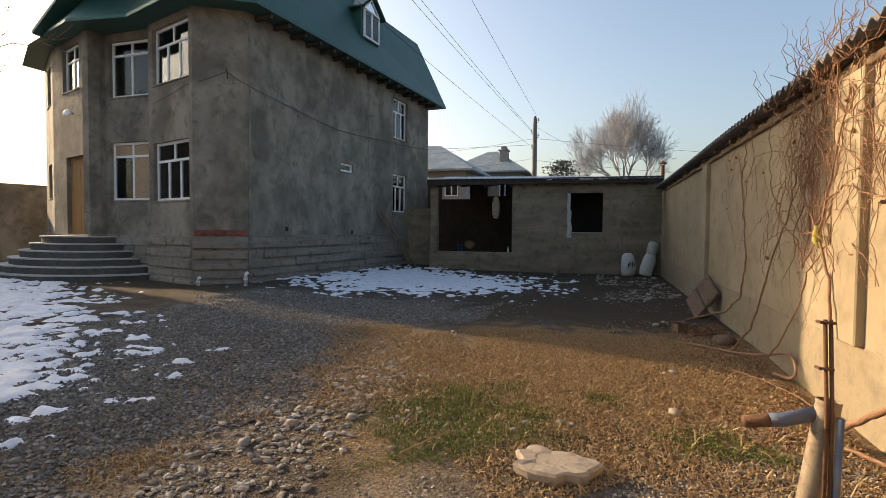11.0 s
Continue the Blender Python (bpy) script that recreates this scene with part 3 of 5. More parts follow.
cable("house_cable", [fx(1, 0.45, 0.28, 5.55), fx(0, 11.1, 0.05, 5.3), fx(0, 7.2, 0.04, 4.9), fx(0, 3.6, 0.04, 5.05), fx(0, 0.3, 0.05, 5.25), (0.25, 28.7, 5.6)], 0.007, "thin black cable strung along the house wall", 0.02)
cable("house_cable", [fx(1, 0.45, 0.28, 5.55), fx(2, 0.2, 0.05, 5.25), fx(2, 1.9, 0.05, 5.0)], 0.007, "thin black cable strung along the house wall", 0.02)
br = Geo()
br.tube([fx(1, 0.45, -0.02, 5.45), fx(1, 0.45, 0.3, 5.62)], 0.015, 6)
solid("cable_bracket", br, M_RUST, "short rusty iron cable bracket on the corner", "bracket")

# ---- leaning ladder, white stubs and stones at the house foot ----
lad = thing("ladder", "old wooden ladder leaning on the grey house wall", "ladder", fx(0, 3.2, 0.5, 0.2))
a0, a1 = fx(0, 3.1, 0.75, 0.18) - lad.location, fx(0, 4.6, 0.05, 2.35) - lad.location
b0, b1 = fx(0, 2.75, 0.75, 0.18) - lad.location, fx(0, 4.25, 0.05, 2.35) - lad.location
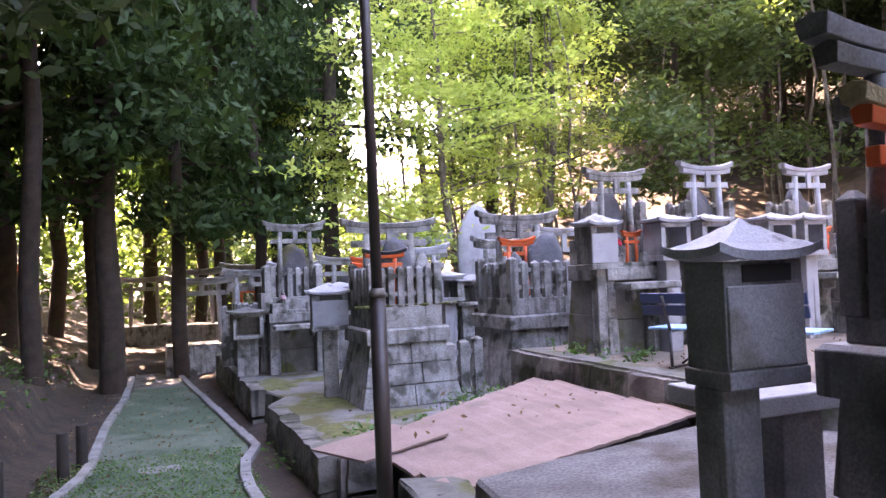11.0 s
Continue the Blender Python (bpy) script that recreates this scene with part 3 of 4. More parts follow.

______

Reproduce every record above exactly, omitting the pictures.

11.0 s
Continue the Blender Python (bpy) script that recreates this scene with part 3 of 5. More parts follow.
cable("house_cable", [fx(1, 0.45, 0.28, 5.55), fx(0, 11.1, 0.05, 5.3), fx(0, 7.2, 0.04, 4.9), fx(0, 3.6, 0.04, 5.05), fx(0, 0.3, 0.05, 5.25), (0.25, 28.7, 5.6)], 0.007, "thin black cable strung along the house wall", 0.02)
cable("house_cable", [fx(1, 0.45, 0.28, 5.55), fx(2, 0.2, 0.05, 5.25), fx(2, 1.9, 0.05, 5.0)], 0.007, "thin black cable strung along the house wall", 0.02)
br = Geo()
br.tube([fx(1, 0.45, -0.02, 5.45), fx(1, 0.45, 0.3, 5.62)], 0.015, 6)
solid("cable_bracket", br, M_RUST, "short rusty iron cable bracket on the corner", "bracket")

# ---- leaning ladder, white stubs and stones at the house foot ----
lad = thing("ladder", "old wooden ladder leaning on the grey house wall", "ladder", fx(0, 3.2, 0.5, 0.2))
a0, a1 = fx(0, 3.1, 0.75, 0.18) - lad.location, fx(0, 4.6, 0.05, 2.35) - lad.location
b0, b1 = fx(0, 2.75, 0.75, 0.18) - lad.location, fx(0, 4.25, 0.05, 2.35) - lad.location
11.0 s
Continue the Blender Python (bpy) script that recreates this scene with part 3 of 4. More parts follow.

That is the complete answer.